▼
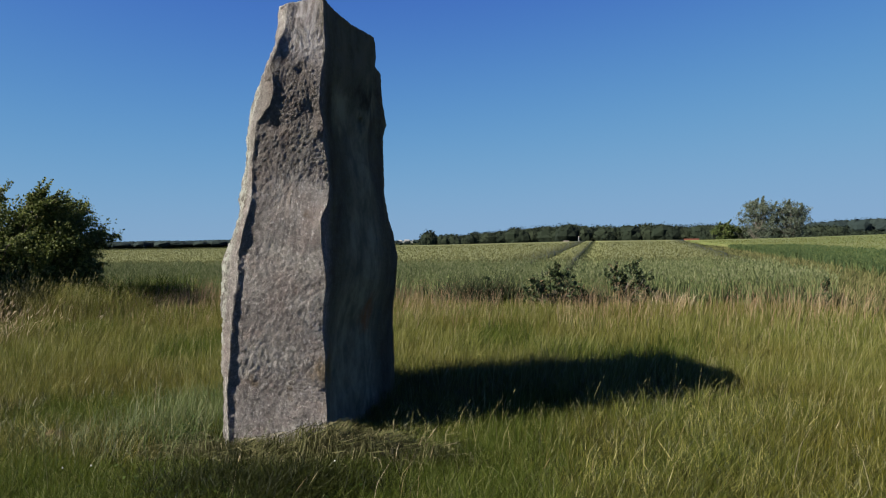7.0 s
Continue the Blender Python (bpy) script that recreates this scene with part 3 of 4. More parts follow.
# the meadow goes on behind the path
g = np.random.default_rng(90)
n = 170000
r, a = 10.5 * np.sqrt(g.random(n)), g.random(n) * 2 * np.pi
x, y = 1.3 + r * np.sin(a), 0.3 + r * np.cos(a)
side_on = np.degrees(np.arctan2(x - 1.3, y - 0.3))
drift = g.normal(0, 1, n)
keep = ((r < 2.7 + 0.15 * drift) | (side_on < -70 + 3 * drift) | (side_on > 46 + 3 * drift) | (y < 1.0 + 0.15 * drift)) & (x < BARLEY_END(y) + 0.2)
x, y = x[keep], y[keep]
n = len(x)
h = (0.06 + 0.22 * patchy(x, y, 0.4, 91)) * (0.6 + 0.7 * g.random(n))
foot = np.stack([x, y, ground_z(x, y)], -1)
tip = foot + np.concatenate([(WIND + g.normal(0, 0.45, (n, 2))) * h[:, None], h[:, None]], 1)
shade = g.random(n)
for pick, mat in ((shade < 0.12, M_GRASS), (shade >= 0.12, M_TURF)):
    tagged(mesh_from("meadow_grass", *spikes(foot[pick], tip[pick], (0.009 + 0.006 * g.random(n))[pick], (g.random(n) * np.pi)[pick]), mat), "short green meadow grass along the path", "grass", kind="stuff")

# seeding stalks: thin and pale over the near meadow, thick and reddish in the belt before the crops
def seeding(name, label, count, power, seed, thick_at, mat, h0):
    x, y, r, g = fan(count, 1.9, 25, -68, 44, power, seed)
    keep = (y < 18.9) & ~on_stone(x, y, 0.1) & (g.random(count) < thick_at(x, y)) & (x < BARLEY_END(y) - 0.2) & (y > 1.0)
    x, y, r = x[keep], y[keep], r[keep]
    n = len(x)
    h = h0(y) * (0.7 + 0.5 * g.random(n)) + 0.12 * patchy(x, y, 1.1, 5)
    lean = WIND * (0.5 + 0.8 * g.random((n, 1))) + g.normal(0, 0.22, (n, 2))
    base = np.stack([x, y, ground_z(x, y)], -1)
    stem_v, stem_f = blades(base, h, 0.0020 + 0.0003 * r, lean, g.random(n) * np.pi)
    tips = stem_v.reshape(-1, 5, 3)[:, 4]
    head = heads(tips - np.array([0, 0, 0.02]), 0.045 + 0.04 * g.random(n), 0.0016 + 0.0003 * r, lean * 1.6)
    return tagged(mesh_from(name, *joined((stem_v, stem_f), head), mat), label, "grass", kind="stuff")


seeding("seeding_grass", "tall seeding grass with reddish straw heads", 44000, -0.6, 12,
        lambda x, y: np.clip((y - 11.5) / 5.5, 0.0, 1) ** 1.3 * np.clip(patchy(x, y, 1.6, 4) * 1.9 - 0.25, 0.04, 1) * np.clip((6.5 - x) / 2.5, 0.1, 1), M_PINK, lambda y: np.interp(y, [15.5, 17.5], [0.37, 0.52]))
seeding("seeding_grass", "pale green seeding grass scattered over the meadow", 12000, 0.2, 13,
        lambda x, y: 0.9 * np.clip(patchy(x, y, 1.0, 6) * 2.0 - 0.6, 0.05, 1) * np.clip((y - 3) / 5, 0.2, 1) * np.clip(0.35 + 0.25 * (x + 2.2) + 0.2 * np.clip(y - 6, 0, 4), 0.25, 1) * np.clip((6.5 - x) / 4, 0.2, 1), M_HEADS, lambda y: np.where(y > 8, 0.31, 0.25))


# single long bleached stalks close to the path
g = np.random.default_rng(77)
n = 55
x, y = -4 + 9 * g.random(n), 2.6 + 4.5 * g.random(n)
keep = ~on_stone(x, y, 0.25)
x, y = x[keep], y[keep]
n = len(x)
tall = 0.42 + 0.2 * g.random(n)
for k, (sx, sy, high) in enumerate(((-0.88, 4.62, 0.33), (-0.50, 4.20, 0.34), (0.73, 5.0, 0.36), (0.14, 4.9, 0.33))):      # those close before the stone
    x[k], y[k], tall[k] = sx, sy, high
stem = blades(np.stack([x, y, ground_z(x, y)], -1), tall, np.full(n, 0.0019), WIND * 1.5 + g.normal(0, 0.3, (n, 2)), g.random(n) * np.pi)
ear = heads(stem[0].reshape(-1, 5, 3)[:, 4] - np.array([0, 0, 0.01]), 0.07 + 0.05 * g.random(n), np.full(n, 0.0042), WIND * 2 + g.normal(0, 0.3, (n, 2)))
tagged(mesh_from("bleached_stalks", *joined(stem, ear), M_CREAM), "single bleached grass stalks above the meadow", "grass", kind="stuff")


def tuft_field(name, label, cx, cy, sx, sy, count, h0, mat, seed, width=0.005, head_mat=False, ragged=0.0, sway=0.8, spread=0.4):
    g = np.random.default_rng(seed)
    x, y = g.normal(cx, sx, count), g.normal(cy, sy, count)
    keep = ~on_stone(x, y, -0.02) & (y < 18.8) & (patchy(x, y, 0.45, seed) + 0.25 * g.random(count) > ragged)
    x, y = x[keep], y[keep]
    n = len(x)
    h = h0 * (0.6 + 0.7 * g.random(n)) * (1 - 0.6 * ragged + 1.2 * ragged * patchy(x, y, 0.6, seed + 1))
    lean = WIND * sway + g.normal(0, spread, (n, 2))
    pieces = [blades(np.stack([x, y, ground_z(x, y)], -1), h, np.full(n, width), lean, g.random(n) * np.pi)]
    if head_mat:
        tips = pieces[0][0].reshape(-1, 5, 3)[:, 4]
        pieces.append(heads(tips - np.array([0, 0, 0.03]), 0.08 + 0.06 * g.random(n), np.full(n, 0.017), lean))
    return tagged(mesh_from(name, *joined(*pieces), mat), label, "grass", kind="stuff")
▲
▶ Problem: Extract, from the material above, each line holding the word "with".

▶ Output of the task:
Continue the Blender Python (bpy) script that recreates this scene with part 3 of 4. More parts follow.
seeding("seeding_grass", "tall seeding grass with reddish straw heads", 44000, -0.6, 12,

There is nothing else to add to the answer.